Today is day two of Noheji's school festival. For the students this means lots of fun times watching movies, cooking yaki-soba, breakdancing, singing karaoke, or watching plays and concerts. For me it means working all weekend and getting constanly hit up for 100yen by the students for their dangerously undercooked food. Tomorrow is the school's sports festival which involves lots of marching, running and games like tug-of-war. The students spent much of last week preparing for both festivals, painting Lilo & Stitch on big bilboards, making papier mache cartoon characters, decorating their classrooms and learning choreography for the big marching/dancing competition. To an outsider like me, all of this seems a little childish for students their age, but then so does just about everything else about high school in Japan.
This past week I taught a class about the differences between Canadian and Japanese high schools. The students were shocked that in Canada teenagers can drive a car to school, don't have to clean the school at the end of the day, take spare classes, have 2 months of vacation in summer (with no over summer homework), and are able to smoke outside of school grounds without fear of being hunted down by teacher/spies. I'd never heard so many "Ehhhhhhh?'s" outside of my TV set before. One student asked me which system I liked better. I was teaching alone, so I'm not sure how much of this sank in, but I tried to explain that I probably wouldn't have liked going to a Japanese-style school when I was a teenager, but that I'm not sure they would like a Canadian style system either. I'm sure nobody understood my explanation about how in Canada students are treated in a more adult manner than in Japan, but that this also means they are expected to behave in a more adult manner. Among other things, I told them about punishments like 'detention' and getting sent to the principal's office, which are completely foreign concepts here.
I surveyed the students and asked for their opinions on such issues as if students should be allowed to dye their hair, wear earrings or drive a car. I found that they mostly all agreed with Canadian-style school rules, especially on the issue of more free time, which they were unanimously in favor of.
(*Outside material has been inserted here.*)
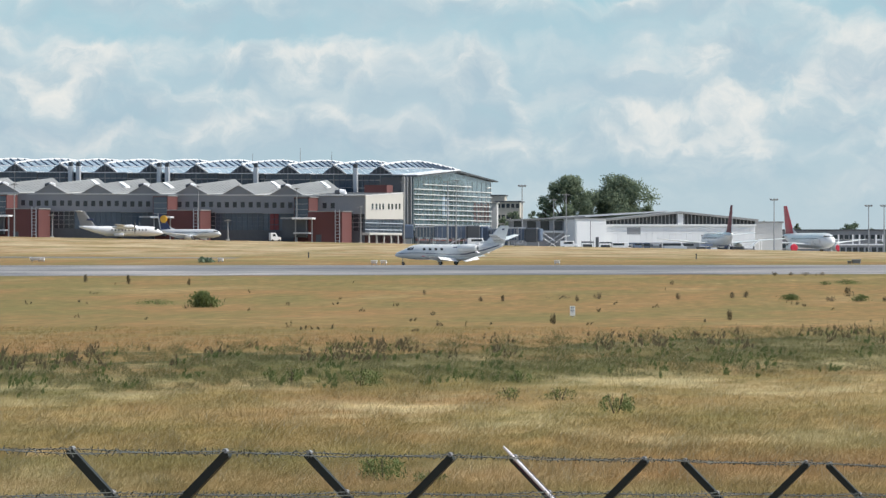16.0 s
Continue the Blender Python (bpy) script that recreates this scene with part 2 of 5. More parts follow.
def paving():
    m, n, l, p = nodes_of("worn_runway_asphalt")
    co = n.new("ShaderNodeNewGeometry").outputs["Position"]
    big = noise_tex(n, l, co, 0.035, 5, 0.7, (0.55, 1, 0))
    mid = noise_tex(n, l, co, 0.16, 4, 0.7, (0.4, 1, 0))
    r = ramp(n, [(0.40, (0.135, 0.14, 0.145)), (0.47, (0.19, 0.195, 0.198)), (0.53, (0.245, 0.243, 0.237)), (0.61, (0.37, 0.355, 0.33))])
    l.new(maths(n, l, "ADD", maths(n, l, "MULTIPLY", big, 0.65), maths(n, l, "MULTIPLY", mid, 0.35)), r.inputs["Fac"])
    sx = n.new("ShaderNodeSeparateXYZ")
    l.new(co, sx.inputs["Vector"])
    # blends into a paler grey towards the right, broken up by the broad noise
    light = maths(n, l, "MULTIPLY_ADD", sx.outputs["X"], 0.018, 0.25, clamp=True)
    worn = maths(n, l, "ADD", light, maths(n, l, "MULTIPLY", maths(n, l, "SUBTRACT", big, 0.5), 1.5), clamp=True)
    col = mix(n, l, maths(n, l, "MULTIPLY", worn, 0.8), r.outputs["Color"], (0.43, 0.40, 0.375))
    # long dark rubber lines
    lines = noise_tex(n, l, co, 0.5, 3, 0.6, (0.02, 1, 0))
    rl = ramp(n, [(0.40, (0.62, 0.63, 0.66)), (0.52, (1, 1, 1)), (0.66, (1.18, 1.18, 1.18))])
    l.new(lines, rl.inputs["Fac"])
    l.new(mix(n, l, 1.0, col, rl.outputs["Color"], "MULTIPLY"), p.inputs["Base Color"])
    p.inputs["Roughness"].default_value, p.inputs["Specular IOR Level"].default_value = 0.9, 0.08
    return m


PAVING = paving()


def clouds():
    """The sky of the day on a far sheet: rows of heaped clouds with bright crowns, grey-blue undersides, blue in the gaps."""
    m, n, l, p = nodes_of("cloudy_sky")
    n.remove(p)
    co = n.new("ShaderNodeTexCoord").outputs["Object"]
    sc = n.new("ShaderNodeVectorMath")
    sc.operation = "SCALE"
    sc.inputs["Scale"].default_value = LENS / SKY_D / 100.0   # hundreds of lens units
    l.new(co, sc.inputs[0])
    base = sc.outputs[0]

    def bend(v, scale, amount, detail):
        """Bend the domain, so that the heaps bulge."""
        warp = n.new("ShaderNodeTexNoise")
        warp.inputs["Scale"].default_value, warp.inputs["Detail"].default_value = scale, detail
        l.new(v, warp.inputs["Vector"])
        mid = n.new("ShaderNodeVectorMath")
        mid.operation = "SUBTRACT"
        mid.inputs[1].default_value = (0.5, 0.5, 0.5)
        l.new(warp.outputs["Color"], mid.inputs[0])
        wv = n.new("ShaderNodeVectorMath")
        wv.operation = "MULTIPLY_ADD"
        wv.inputs[1].default_value = (amount, 0, amount * 0.8)
        l.new(mid.outputs[0], wv.inputs[0])
        l.new(v, wv.inputs[2])
        return wv.outputs[0]

    bent = bend(bend(base, 0.8, 1.0, 2), 2.4, 0.35, 5)
    sep = n.new("ShaderNodeSeparateXYZ")
    l.new(bent, sep.inputs[0])
    h = sep.outputs["Z"]
    flat = n.new("ShaderNodeSeparateXYZ")
    l.new(base, flat.inputs[0])

    def blobs(items):
        total = 0.0
        for u, v, ru, rv, k in items:
            mp = n.new("ShaderNodeMapping")
            mp.inputs["Scale"].default_value = (1 / ru, 0, 1 / rv)
            mp.inputs["Location"].default_value = (-u / ru, 0, -v / rv)
            l.new(bent, mp.inputs["Vector"])
            ln = n.new("ShaderNodeVectorMath")
            ln.operation = "LENGTH"
            l.new(mp.outputs["Vector"], ln.inputs[0])
            total = maths(n, l, "MULTIPLY_ADD", maths(n, l, "SUBTRACT", 1.0, ln.outputs["Value"], clamp=True), k, total)
        return total

    def field(seed, scale, detail, rough, squash):
        v = n.new("ShaderNodeVectorMath")
        v.inputs[1].default_value = (seed * 3.7, seed * 1.9, seed * 2.3)
        l.new(bent, v.inputs[0])
        return maths(n, l, "SUBTRACT", noise_tex(n, l, v.outputs[0], scale, detail, rough, squash), 0.5)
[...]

When I collected their worksheets at the end of class, many students had written things on them such as "I want to go to freedom school!". Looking at all the fun they seem to be having today, and thinking back at what high school was like for me, I'm not sure if they'd really feel that way if they got a taste of what "freedom school" is really like. While some of the more rebellious students would probably be right at home in a Canadian high school, I have a feeling most of my students would wind up just as frustrated as us gaijin often are living here.